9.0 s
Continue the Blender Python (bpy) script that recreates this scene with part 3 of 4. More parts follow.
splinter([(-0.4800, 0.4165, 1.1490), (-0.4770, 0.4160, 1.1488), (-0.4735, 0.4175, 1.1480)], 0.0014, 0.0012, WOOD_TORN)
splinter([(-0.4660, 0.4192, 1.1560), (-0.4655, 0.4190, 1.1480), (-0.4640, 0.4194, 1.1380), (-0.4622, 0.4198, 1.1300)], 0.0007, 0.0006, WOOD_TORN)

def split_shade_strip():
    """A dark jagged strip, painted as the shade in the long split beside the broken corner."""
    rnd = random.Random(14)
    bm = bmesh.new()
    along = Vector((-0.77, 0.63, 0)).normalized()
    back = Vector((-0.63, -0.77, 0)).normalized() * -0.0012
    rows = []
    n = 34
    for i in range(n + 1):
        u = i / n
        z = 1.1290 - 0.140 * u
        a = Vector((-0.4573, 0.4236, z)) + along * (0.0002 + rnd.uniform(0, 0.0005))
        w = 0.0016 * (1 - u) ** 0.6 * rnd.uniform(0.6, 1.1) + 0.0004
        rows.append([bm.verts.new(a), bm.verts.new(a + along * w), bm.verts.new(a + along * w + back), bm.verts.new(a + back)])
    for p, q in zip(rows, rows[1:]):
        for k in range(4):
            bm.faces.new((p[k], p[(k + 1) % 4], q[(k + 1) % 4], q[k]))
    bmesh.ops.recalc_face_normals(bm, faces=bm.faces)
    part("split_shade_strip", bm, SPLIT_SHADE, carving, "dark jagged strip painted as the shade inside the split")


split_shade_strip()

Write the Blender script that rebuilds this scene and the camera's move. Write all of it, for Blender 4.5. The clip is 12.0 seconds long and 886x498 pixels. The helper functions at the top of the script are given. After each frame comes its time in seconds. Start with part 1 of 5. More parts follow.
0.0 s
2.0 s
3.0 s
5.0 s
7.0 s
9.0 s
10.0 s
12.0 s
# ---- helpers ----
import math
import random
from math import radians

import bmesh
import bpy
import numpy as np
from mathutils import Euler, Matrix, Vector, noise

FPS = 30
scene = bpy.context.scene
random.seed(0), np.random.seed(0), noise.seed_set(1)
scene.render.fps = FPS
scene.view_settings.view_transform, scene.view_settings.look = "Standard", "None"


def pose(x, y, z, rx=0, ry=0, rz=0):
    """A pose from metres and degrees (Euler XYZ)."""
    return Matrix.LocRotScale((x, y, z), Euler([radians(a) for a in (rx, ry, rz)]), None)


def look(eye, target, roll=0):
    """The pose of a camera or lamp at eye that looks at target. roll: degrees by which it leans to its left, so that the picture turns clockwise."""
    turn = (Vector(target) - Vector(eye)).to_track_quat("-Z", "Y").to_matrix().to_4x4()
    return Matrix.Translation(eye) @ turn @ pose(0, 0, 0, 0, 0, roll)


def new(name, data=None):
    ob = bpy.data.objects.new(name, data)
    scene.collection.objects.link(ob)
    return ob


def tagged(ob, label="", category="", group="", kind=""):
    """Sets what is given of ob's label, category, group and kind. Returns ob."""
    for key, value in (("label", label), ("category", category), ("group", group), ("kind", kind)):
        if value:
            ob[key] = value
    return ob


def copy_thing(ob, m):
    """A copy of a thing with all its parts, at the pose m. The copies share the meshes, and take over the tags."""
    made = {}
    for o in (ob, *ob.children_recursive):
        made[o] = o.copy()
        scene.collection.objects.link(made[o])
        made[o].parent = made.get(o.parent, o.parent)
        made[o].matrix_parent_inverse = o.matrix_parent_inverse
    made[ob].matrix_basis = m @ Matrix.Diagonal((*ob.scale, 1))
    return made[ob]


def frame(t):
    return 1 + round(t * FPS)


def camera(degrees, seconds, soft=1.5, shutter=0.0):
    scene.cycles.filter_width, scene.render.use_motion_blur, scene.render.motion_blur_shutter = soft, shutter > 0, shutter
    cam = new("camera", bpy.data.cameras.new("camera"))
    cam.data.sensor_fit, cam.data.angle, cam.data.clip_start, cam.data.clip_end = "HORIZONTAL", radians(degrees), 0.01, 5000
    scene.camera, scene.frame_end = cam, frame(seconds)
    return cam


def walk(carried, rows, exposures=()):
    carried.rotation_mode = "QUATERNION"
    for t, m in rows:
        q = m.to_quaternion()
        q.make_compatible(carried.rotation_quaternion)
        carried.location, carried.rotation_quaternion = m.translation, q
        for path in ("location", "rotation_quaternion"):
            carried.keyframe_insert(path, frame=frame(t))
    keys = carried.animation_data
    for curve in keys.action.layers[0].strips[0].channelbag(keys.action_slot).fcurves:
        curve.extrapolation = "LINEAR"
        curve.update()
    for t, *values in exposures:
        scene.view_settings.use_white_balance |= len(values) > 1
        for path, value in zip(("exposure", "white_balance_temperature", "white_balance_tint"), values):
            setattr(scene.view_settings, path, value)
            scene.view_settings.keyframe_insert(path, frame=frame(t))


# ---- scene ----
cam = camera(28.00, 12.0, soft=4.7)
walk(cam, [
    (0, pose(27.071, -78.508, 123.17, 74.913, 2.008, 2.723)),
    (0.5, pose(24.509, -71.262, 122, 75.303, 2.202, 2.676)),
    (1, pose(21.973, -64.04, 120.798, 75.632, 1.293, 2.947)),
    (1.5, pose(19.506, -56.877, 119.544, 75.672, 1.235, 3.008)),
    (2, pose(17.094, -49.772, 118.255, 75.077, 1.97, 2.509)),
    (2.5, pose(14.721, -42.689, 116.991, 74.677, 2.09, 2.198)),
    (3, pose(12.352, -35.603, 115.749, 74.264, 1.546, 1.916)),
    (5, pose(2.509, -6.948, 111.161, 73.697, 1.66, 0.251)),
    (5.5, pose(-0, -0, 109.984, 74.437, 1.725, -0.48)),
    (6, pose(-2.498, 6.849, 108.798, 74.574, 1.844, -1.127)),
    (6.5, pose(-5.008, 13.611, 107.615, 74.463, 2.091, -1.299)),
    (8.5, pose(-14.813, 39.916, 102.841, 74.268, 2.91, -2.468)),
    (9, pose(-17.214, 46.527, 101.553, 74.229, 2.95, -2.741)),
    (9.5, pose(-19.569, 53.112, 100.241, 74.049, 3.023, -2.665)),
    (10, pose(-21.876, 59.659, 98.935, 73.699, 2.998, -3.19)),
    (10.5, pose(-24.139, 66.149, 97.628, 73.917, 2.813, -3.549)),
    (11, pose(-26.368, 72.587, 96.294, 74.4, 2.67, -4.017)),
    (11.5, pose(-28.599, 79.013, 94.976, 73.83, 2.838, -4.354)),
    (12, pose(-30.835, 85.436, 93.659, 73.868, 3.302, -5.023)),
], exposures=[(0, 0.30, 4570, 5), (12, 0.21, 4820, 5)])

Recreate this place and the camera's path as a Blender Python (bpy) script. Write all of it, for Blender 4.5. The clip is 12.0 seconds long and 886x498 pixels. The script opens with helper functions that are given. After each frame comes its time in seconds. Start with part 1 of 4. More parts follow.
::::::::::
* Goal
Repeat the lines above exactly.

* Solution below
9.0 s
Continue the Blender Python (bpy) script that recreates this scene with part 3 of 4. More parts follow.
splinter([(-0.4800, 0.4165, 1.1490), (-0.4770, 0.4160, 1.1488), (-0.4735, 0.4175, 1.1480)], 0.0014, 0.0012, WOOD_TORN)
splinter([(-0.4660, 0.4192, 1.1560), (-0.4655, 0.4190, 1.1480), (-0.4640, 0.4194, 1.1380), (-0.4622, 0.4198, 1.1300)], 0.0007, 0.0006, WOOD_TORN)

def split_shade_strip():
    """A dark jagged strip, painted as the shade in the long split beside the broken corner."""
    rnd = random.Random(14)
    bm = bmesh.new()
    along = Vector((-0.77, 0.63, 0)).normalized()
    back = Vector((-0.63, -0.77, 0)).normalized() * -0.0012
    rows = []
    n = 34
    for i in range(n + 1):
        u = i / n
        z = 1.1290 - 0.140 * u
        a = Vector((-0.4573, 0.4236, z)) + along * (0.0002 + rnd.uniform(0, 0.0005))
        w = 0.0016 * (1 - u) ** 0.6 * rnd.uniform(0.6, 1.1) + 0.0004
        rows.append([bm.verts.new(a), bm.verts.new(a + along * w), bm.verts.new(a + along * w + back), bm.verts.new(a + back)])
    for p, q in zip(rows, rows[1:]):
        for k in range(4):
            bm.faces.new((p[k], p[(k + 1) % 4], q[(k + 1) % 4], q[k]))
    bmesh.ops.recalc_face_normals(bm, faces=bm.faces)
    part("split_shade_strip", bm, SPLIT_SHADE, carving, "dark jagged strip painted as the shade inside the split")


split_shade_strip()

Write the Blender script that rebuilds this scene and the camera's move. Write all of it, for Blender 4.5. The clip is 12.0 seconds long and 886x498 pixels. The helper functions at the top of the script are given. After each frame comes its time in seconds. Start with part 1 of 5. More parts follow.
0.0 s
2.0 s
3.0 s
5.0 s
7.0 s
9.0 s
10.0 s
12.0 s
# ---- helpers ----
import math
import random
from math import radians

import bmesh
import bpy
import numpy as np
from mathutils import Euler, Matrix, Vector, noise

FPS = 30
scene = bpy.context.scene
random.seed(0), np.random.seed(0), noise.seed_set(1)
scene.render.fps = FPS
scene.view_settings.view_transform, scene.view_settings.look = "Standard", "None"


def pose(x, y, z, rx=0, ry=0, rz=0):
    """A pose from metres and degrees (Euler XYZ)."""
    return Matrix.LocRotScale((x, y, z), Euler([radians(a) for a in (rx, ry, rz)]), None)


def look(eye, target, roll=0):
    """The pose of a camera or lamp at eye that looks at target. roll: degrees by which it leans to its left, so that the picture turns clockwise."""
    turn = (Vector(target) - Vector(eye)).to_track_quat("-Z", "Y").to_matrix().to_4x4()
    return Matrix.Translation(eye) @ turn @ pose(0, 0, 0, 0, 0, roll)


def new(name, data=None):
    ob = bpy.data.objects.new(name, data)
    scene.collection.objects.link(ob)
    return ob


def tagged(ob, label="", category="", group="", kind=""):
    """Sets what is given of ob's label, category, group and kind. Returns ob."""
    for key, value in (("label", label), ("category", category), ("group", group), ("kind", kind)):
        if value:
            ob[key] = value
    return ob


def copy_thing(ob, m):
    """A copy of a thing with all its parts, at the pose m. The copies share the meshes, and take over the tags."""
    made = {}
    for o in (ob, *ob.children_recursive):
        made[o] = o.copy()
        scene.collection.objects.link(made[o])
        made[o].parent = made.get(o.parent, o.parent)
        made[o].matrix_parent_inverse = o.matrix_parent_inverse
    made[ob].matrix_basis = m @ Matrix.Diagonal((*ob.scale, 1))
    return made[ob]


def frame(t):
    return 1 + round(t * FPS)


def camera(degrees, seconds, soft=1.5, shutter=0.0):
    scene.cycles.filter_width, scene.render.use_motion_blur, scene.render.motion_blur_shutter = soft, shutter > 0, shutter
    cam = new("camera", bpy.data.cameras.new("camera"))
    cam.data.sensor_fit, cam.data.angle, cam.data.clip_start, cam.data.clip_end = "HORIZONTAL", radians(degrees), 0.01, 5000
    scene.camera, scene.frame_end = cam, frame(seconds)
    return cam


def walk(carried, rows, exposures=()):
    carried.rotation_mode = "QUATERNION"
    for t, m in rows:
        q = m.to_quaternion()
        q.make_compatible(carried.rotation_quaternion)
        carried.location, carried.rotation_quaternion = m.translation, q
        for path in ("location", "rotation_quaternion"):
            carried.keyframe_insert(path, frame=frame(t))
    keys = carried.animation_data
    for curve in keys.action.layers[0].strips[0].channelbag(keys.action_slot).fcurves:
        curve.extrapolation = "LINEAR"
        curve.update()
    for t, *values in exposures:
        scene.view_settings.use_white_balance |= len(values) > 1
        for path, value in zip(("exposure", "white_balance_temperature", "white_balance_tint"), values):
            setattr(scene.view_settings, path, value)
            scene.view_settings.keyframe_insert(path, frame=frame(t))


# ---- scene ----
cam = camera(28.00, 12.0, soft=4.7)
walk(cam, [
    (0, pose(27.071, -78.508, 123.17, 74.913, 2.008, 2.723)),
    (0.5, pose(24.509, -71.262, 122, 75.303, 2.202, 2.676)),
    (1, pose(21.973, -64.04, 120.798, 75.632, 1.293, 2.947)),
    (1.5, pose(19.506, -56.877, 119.544, 75.672, 1.235, 3.008)),
    (2, pose(17.094, -49.772, 118.255, 75.077, 1.97, 2.509)),
    (2.5, pose(14.721, -42.689, 116.991, 74.677, 2.09, 2.198)),
    (3, pose(12.352, -35.603, 115.749, 74.264, 1.546, 1.916)),
    (5, pose(2.509, -6.948, 111.161, 73.697, 1.66, 0.251)),
    (5.5, pose(-0, -0, 109.984, 74.437, 1.725, -0.48)),
    (6, pose(-2.498, 6.849, 108.798, 74.574, 1.844, -1.127)),
    (6.5, pose(-5.008, 13.611, 107.615, 74.463, 2.091, -1.299)),
    (8.5, pose(-14.813, 39.916, 102.841, 74.268, 2.91, -2.468)),
    (9, pose(-17.214, 46.527, 101.553, 74.229, 2.95, -2.741)),
    (9.5, pose(-19.569, 53.112, 100.241, 74.049, 3.023, -2.665)),
    (10, pose(-21.876, 59.659, 98.935, 73.699, 2.998, -3.19)),
    (10.5, pose(-24.139, 66.149, 97.628, 73.917, 2.813, -3.549)),
    (11, pose(-26.368, 72.587, 96.294, 74.4, 2.67, -4.017)),
    (11.5, pose(-28.599, 79.013, 94.976, 73.83, 2.838, -4.354)),
    (12, pose(-30.835, 85.436, 93.659, 73.868, 3.302, -5.023)),
], exposures=[(0, 0.30, 4570, 5), (12, 0.21, 4820, 5)])

Recreate this place and the camera's path as a Blender Python (bpy) script. Write all of it, for Blender 4.5. The clip is 12.0 seconds long and 886x498 pixels. The script opens with helper functions that are given. After each frame comes its time in seconds. Start with part 1 of 4. More parts follow.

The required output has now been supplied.